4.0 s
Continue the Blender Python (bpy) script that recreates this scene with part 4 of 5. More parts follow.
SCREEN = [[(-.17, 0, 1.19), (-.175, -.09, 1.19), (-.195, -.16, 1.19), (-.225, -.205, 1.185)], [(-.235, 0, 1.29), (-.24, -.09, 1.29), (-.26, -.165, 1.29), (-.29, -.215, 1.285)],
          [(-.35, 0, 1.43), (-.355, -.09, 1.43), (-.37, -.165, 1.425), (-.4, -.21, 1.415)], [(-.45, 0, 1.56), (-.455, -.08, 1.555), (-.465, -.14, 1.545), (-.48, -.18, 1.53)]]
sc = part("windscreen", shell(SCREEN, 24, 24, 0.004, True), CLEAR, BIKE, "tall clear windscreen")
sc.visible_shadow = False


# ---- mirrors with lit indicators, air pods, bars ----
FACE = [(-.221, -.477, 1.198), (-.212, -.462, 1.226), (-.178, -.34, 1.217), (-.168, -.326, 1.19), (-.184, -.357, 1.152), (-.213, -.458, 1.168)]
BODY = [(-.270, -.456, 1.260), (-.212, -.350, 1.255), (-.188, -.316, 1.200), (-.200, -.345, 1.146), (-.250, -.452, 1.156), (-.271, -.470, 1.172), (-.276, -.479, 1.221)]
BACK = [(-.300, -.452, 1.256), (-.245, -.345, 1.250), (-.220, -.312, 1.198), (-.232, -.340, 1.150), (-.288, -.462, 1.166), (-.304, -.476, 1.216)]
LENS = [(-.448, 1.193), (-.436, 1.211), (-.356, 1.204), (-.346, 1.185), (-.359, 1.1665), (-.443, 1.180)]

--

_Exercise directions:_
Output the full listing without altering anything.

_Right answer:_
4.0 s
Continue the Blender Python (bpy) script that recreates this scene with part 4 of 5. More parts follow.
SCREEN = [[(-.17, 0, 1.19), (-.175, -.09, 1.19), (-.195, -.16, 1.19), (-.225, -.205, 1.185)], [(-.235, 0, 1.29), (-.24, -.09, 1.29), (-.26, -.165, 1.29), (-.29, -.215, 1.285)],
          [(-.35, 0, 1.43), (-.355, -.09, 1.43), (-.37, -.165, 1.425), (-.4, -.21, 1.415)], [(-.45, 0, 1.56), (-.455, -.08, 1.555), (-.465, -.14, 1.545), (-.48, -.18, 1.53)]]
sc = part("windscreen", shell(SCREEN, 24, 24, 0.004, True), CLEAR, BIKE, "tall clear windscreen")
sc.visible_shadow = False


# ---- mirrors with lit indicators, air pods, bars ----
FACE = [(-.221, -.477, 1.198), (-.212, -.462, 1.226), (-.178, -.34, 1.217), (-.168, -.326, 1.19), (-.184, -.357, 1.152), (-.213, -.458, 1.168)]
BODY = [(-.270, -.456, 1.260), (-.212, -.350, 1.255), (-.188, -.316, 1.200), (-.200, -.345, 1.146), (-.250, -.452, 1.156), (-.271, -.470, 1.172), (-.276, -.479, 1.221)]
BACK = [(-.300, -.452, 1.256), (-.245, -.345, 1.250), (-.220, -.312, 1.198), (-.232, -.340, 1.150), (-.288, -.462, 1.166), (-.304, -.476, 1.216)]
LENS = [(-.448, 1.193), (-.436, 1.211), (-.356, 1.204), (-.346, 1.185), (-.359, 1.1665), (-.443, 1.180)]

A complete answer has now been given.